* STORED DATA:
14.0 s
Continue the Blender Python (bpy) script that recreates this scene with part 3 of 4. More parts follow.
...
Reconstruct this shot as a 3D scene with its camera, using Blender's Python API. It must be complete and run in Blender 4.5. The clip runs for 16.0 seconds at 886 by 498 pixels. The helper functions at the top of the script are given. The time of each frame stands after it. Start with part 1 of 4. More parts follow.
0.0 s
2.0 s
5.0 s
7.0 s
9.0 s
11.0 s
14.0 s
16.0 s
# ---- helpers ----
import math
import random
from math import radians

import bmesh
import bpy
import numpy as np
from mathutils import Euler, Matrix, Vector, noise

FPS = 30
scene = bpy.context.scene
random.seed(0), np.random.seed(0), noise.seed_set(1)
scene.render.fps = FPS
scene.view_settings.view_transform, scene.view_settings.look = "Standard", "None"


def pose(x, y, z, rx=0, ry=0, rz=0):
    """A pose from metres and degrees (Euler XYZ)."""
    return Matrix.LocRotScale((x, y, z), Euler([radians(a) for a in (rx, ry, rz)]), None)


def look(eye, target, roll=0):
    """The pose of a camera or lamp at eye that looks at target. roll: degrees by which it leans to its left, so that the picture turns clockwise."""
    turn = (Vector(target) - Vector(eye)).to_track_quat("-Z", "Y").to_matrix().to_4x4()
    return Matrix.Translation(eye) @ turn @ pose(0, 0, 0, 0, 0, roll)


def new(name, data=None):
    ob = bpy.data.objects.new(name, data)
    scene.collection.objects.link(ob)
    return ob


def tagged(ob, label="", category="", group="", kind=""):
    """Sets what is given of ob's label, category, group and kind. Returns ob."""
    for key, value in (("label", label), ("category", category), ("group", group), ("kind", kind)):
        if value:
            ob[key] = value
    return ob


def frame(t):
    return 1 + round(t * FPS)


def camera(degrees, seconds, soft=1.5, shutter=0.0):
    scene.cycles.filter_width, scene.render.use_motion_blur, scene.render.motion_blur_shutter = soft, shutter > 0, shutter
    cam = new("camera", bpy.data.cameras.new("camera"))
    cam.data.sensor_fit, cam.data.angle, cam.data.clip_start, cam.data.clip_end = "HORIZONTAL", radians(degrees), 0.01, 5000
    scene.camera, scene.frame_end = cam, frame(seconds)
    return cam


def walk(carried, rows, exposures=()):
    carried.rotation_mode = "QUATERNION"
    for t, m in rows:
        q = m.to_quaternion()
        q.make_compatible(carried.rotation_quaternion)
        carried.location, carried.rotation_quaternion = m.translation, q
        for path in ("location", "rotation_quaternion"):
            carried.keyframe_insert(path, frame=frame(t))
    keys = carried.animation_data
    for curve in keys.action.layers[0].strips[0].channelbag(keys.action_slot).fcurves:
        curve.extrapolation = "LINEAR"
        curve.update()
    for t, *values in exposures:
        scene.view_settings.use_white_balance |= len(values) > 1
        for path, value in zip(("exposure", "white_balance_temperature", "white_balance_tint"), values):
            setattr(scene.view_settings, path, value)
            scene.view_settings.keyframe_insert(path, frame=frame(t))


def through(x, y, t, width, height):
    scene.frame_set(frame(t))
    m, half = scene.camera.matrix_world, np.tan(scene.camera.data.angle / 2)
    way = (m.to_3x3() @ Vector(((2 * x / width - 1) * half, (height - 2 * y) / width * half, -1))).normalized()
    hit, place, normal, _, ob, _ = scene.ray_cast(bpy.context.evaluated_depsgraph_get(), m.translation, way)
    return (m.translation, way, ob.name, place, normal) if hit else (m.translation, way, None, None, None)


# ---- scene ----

* PROBLEM REQUIREMENTS: Check each line of the records for the string "part" and state how many lines contain it. Give only the number.

* THE REPLY: 2